*DATA EXTRACT*:
Begin

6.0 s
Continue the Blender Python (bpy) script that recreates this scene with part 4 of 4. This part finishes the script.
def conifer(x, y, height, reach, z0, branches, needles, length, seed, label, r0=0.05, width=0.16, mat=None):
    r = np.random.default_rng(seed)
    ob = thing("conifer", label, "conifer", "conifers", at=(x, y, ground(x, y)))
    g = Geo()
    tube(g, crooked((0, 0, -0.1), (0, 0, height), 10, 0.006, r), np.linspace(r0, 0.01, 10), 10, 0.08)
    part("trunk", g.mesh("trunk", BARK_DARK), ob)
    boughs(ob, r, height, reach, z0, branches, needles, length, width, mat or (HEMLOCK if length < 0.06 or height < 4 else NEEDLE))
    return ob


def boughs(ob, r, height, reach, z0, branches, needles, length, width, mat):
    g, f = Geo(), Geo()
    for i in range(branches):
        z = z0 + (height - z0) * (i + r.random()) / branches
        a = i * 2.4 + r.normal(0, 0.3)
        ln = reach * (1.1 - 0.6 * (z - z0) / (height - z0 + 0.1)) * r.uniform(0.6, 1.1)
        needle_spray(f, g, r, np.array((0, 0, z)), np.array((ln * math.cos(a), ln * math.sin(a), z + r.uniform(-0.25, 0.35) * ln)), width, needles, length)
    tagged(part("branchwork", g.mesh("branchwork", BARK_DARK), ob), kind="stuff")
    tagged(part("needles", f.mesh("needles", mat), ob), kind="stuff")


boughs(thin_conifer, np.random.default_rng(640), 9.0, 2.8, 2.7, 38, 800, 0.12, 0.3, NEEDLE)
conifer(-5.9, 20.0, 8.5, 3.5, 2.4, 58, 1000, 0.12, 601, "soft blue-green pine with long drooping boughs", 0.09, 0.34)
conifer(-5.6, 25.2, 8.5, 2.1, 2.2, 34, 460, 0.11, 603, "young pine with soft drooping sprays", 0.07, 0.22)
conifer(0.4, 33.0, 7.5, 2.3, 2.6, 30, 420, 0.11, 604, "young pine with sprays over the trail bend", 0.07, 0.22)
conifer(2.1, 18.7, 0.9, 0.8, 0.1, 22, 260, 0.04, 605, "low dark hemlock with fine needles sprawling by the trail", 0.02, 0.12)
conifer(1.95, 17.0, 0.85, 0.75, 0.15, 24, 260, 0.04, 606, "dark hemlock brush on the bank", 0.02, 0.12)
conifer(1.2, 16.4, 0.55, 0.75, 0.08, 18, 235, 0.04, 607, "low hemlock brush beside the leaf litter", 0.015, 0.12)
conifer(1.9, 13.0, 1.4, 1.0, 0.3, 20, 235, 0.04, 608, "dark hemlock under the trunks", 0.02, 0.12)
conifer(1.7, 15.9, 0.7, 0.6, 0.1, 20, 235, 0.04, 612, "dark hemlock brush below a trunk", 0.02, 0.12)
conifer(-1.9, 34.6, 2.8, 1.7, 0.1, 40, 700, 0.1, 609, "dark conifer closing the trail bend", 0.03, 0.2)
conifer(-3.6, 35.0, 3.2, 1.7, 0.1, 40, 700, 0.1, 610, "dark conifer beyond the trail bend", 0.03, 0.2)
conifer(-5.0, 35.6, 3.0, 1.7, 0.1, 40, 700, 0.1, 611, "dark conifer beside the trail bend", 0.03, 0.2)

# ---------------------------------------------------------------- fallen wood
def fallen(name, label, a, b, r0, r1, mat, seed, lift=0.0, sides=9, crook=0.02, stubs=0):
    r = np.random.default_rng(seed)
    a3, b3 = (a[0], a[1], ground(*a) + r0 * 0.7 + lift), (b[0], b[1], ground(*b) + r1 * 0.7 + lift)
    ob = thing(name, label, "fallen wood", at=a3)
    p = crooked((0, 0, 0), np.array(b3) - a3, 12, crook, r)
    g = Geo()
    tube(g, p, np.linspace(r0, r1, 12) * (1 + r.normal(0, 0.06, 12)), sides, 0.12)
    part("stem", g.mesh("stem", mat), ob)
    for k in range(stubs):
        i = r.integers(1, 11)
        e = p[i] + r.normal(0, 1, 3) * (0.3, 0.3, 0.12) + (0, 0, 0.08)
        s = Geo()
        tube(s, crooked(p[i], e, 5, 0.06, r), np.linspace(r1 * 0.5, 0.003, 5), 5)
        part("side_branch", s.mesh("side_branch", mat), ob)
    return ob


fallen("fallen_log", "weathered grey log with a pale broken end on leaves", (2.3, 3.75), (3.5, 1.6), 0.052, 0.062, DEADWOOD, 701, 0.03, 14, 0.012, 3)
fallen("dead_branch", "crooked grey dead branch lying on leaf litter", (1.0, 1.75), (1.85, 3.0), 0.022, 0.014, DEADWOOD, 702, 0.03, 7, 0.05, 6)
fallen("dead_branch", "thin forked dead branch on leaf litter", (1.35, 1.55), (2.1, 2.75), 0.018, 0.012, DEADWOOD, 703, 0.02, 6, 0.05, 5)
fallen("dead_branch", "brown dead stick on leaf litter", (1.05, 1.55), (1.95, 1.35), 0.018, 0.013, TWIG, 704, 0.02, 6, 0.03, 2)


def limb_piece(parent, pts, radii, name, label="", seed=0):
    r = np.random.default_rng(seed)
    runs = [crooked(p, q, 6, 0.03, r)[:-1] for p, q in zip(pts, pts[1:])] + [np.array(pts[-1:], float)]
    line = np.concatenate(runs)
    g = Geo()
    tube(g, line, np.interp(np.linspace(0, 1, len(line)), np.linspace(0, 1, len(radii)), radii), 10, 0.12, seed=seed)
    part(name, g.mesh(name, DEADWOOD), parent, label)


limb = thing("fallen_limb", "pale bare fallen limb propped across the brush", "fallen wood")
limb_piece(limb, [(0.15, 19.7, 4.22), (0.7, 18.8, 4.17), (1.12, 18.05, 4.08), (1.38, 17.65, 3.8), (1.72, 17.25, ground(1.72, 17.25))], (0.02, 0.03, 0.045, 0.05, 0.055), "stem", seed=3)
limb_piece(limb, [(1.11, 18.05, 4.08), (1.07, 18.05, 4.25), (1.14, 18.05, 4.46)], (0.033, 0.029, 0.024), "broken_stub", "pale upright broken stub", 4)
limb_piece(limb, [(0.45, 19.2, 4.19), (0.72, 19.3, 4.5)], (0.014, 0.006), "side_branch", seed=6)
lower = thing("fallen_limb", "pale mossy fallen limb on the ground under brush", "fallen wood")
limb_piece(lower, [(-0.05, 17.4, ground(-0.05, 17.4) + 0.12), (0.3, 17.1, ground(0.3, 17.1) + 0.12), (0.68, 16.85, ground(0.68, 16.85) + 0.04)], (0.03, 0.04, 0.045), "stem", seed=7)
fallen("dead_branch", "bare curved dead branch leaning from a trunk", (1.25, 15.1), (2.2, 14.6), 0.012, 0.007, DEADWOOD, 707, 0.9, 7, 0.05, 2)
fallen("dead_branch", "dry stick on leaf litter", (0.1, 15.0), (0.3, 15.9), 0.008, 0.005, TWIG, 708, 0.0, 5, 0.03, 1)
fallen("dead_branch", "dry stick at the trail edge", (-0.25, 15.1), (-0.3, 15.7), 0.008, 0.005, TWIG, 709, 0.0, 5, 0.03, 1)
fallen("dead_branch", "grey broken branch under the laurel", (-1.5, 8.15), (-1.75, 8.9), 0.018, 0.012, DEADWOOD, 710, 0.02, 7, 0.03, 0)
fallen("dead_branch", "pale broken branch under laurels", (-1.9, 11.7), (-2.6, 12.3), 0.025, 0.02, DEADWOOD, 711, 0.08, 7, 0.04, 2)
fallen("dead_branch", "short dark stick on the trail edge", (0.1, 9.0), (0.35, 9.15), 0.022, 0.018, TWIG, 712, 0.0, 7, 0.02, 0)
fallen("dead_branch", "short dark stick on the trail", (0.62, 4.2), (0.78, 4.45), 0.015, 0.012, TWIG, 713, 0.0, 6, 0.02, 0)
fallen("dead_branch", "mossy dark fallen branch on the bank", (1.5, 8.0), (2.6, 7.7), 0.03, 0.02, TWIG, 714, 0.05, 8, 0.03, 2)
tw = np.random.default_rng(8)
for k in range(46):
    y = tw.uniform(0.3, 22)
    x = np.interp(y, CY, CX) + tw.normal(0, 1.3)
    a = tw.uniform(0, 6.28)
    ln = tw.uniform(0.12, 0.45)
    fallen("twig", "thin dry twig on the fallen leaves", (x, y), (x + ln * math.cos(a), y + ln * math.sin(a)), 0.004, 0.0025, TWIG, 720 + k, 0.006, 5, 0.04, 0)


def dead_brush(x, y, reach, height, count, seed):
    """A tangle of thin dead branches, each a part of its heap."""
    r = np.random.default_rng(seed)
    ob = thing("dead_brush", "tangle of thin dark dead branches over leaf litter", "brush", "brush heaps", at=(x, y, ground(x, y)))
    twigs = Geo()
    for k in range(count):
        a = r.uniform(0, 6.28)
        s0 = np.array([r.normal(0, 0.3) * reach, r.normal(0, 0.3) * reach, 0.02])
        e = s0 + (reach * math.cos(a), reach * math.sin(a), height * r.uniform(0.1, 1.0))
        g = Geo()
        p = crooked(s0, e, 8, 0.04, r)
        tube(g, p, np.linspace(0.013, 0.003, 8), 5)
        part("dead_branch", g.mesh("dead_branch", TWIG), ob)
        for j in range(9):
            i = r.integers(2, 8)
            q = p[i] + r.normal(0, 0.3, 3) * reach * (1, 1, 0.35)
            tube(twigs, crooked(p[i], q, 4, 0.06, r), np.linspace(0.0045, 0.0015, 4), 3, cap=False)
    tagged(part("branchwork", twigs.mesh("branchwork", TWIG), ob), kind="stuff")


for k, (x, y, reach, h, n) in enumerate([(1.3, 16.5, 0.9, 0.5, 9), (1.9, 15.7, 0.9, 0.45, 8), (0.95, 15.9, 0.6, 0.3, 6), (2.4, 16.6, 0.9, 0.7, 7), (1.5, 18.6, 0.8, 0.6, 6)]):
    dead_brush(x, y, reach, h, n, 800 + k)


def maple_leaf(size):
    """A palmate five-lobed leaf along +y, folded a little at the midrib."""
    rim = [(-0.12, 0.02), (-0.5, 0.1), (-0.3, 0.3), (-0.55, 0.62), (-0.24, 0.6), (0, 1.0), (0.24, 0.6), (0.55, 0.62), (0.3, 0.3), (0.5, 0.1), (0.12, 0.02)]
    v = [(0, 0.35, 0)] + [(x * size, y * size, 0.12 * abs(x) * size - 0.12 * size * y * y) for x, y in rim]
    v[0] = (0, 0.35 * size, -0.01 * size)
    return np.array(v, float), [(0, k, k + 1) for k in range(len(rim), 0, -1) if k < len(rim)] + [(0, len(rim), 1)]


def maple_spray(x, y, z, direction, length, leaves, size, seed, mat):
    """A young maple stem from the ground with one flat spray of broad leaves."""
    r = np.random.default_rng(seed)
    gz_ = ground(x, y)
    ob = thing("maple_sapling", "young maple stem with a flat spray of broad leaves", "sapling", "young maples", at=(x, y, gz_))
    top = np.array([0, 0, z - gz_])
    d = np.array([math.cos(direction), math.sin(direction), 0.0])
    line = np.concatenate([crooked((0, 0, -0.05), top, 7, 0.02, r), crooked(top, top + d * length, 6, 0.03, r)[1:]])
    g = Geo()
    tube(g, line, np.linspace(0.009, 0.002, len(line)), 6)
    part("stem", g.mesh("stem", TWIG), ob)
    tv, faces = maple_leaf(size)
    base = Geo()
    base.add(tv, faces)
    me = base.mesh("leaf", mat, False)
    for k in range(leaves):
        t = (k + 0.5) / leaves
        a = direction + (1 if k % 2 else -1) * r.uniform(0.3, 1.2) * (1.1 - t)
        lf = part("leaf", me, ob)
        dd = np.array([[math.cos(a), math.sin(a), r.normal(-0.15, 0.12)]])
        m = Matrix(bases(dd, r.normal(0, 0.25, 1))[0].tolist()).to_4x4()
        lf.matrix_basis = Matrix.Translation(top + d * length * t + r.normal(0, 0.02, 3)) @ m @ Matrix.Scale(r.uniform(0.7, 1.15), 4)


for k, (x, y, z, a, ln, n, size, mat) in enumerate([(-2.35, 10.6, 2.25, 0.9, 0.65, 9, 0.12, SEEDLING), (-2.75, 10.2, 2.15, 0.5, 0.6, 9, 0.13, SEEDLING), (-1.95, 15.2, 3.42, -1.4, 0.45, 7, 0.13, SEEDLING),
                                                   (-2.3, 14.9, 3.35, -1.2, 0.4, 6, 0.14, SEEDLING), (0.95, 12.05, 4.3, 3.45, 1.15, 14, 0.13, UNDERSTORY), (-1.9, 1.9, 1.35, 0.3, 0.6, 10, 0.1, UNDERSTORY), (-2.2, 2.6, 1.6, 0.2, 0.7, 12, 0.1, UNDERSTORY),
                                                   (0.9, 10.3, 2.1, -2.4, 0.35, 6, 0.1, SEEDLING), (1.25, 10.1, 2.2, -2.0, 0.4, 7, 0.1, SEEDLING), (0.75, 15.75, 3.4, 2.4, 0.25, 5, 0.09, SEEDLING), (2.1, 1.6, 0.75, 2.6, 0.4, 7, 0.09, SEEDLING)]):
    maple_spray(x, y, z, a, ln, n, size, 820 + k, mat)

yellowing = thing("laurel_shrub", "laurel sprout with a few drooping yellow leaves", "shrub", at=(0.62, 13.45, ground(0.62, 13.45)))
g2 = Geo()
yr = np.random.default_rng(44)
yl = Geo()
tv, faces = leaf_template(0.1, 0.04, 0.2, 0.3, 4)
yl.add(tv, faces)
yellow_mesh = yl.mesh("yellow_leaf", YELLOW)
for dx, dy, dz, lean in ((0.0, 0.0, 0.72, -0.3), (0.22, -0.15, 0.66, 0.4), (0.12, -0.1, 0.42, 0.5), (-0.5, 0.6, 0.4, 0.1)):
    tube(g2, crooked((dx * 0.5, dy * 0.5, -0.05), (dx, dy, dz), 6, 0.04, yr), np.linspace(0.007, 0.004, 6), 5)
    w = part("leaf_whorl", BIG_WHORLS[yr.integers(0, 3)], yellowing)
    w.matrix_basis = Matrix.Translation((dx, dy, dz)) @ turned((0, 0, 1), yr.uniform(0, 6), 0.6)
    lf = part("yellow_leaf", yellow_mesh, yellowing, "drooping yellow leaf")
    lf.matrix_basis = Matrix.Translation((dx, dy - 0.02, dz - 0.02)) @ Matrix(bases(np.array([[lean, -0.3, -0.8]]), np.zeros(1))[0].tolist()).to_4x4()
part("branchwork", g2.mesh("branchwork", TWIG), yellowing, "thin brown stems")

End

Find the lines holding "with" and list every one.

Continue the Blender Python (bpy) script that recreates this scene with part 4 of 4. This part finishes the script.
conifer(-5.9, 20.0, 8.5, 3.5, 2.4, 58, 1000, 0.12, 601, "soft blue-green pine with long drooping boughs", 0.09, 0.34)
conifer(-5.6, 25.2, 8.5, 2.1, 2.2, 34, 460, 0.11, 603, "young pine with soft drooping sprays", 0.07, 0.22)
conifer(0.4, 33.0, 7.5, 2.3, 2.6, 30, 420, 0.11, 604, "young pine with sprays over the trail bend", 0.07, 0.22)
conifer(2.1, 18.7, 0.9, 0.8, 0.1, 22, 260, 0.04, 605, "low dark hemlock with fine needles sprawling by the trail", 0.02, 0.12)
fallen("fallen_log", "weathered grey log with a pale broken end on leaves", (2.3, 3.75), (3.5, 1.6), 0.052, 0.062, DEADWOOD, 701, 0.03, 14, 0.012, 3)
    """A young maple stem from the ground with one flat spray of broad leaves."""
    ob = thing("maple_sapling", "young maple stem with a flat spray of broad leaves", "sapling", "young maples", at=(x, y, gz_))
yellowing = thing("laurel_shrub", "laurel sprout with a few drooping yellow leaves", "shrub", at=(0.62, 13.45, ground(0.62, 13.45)))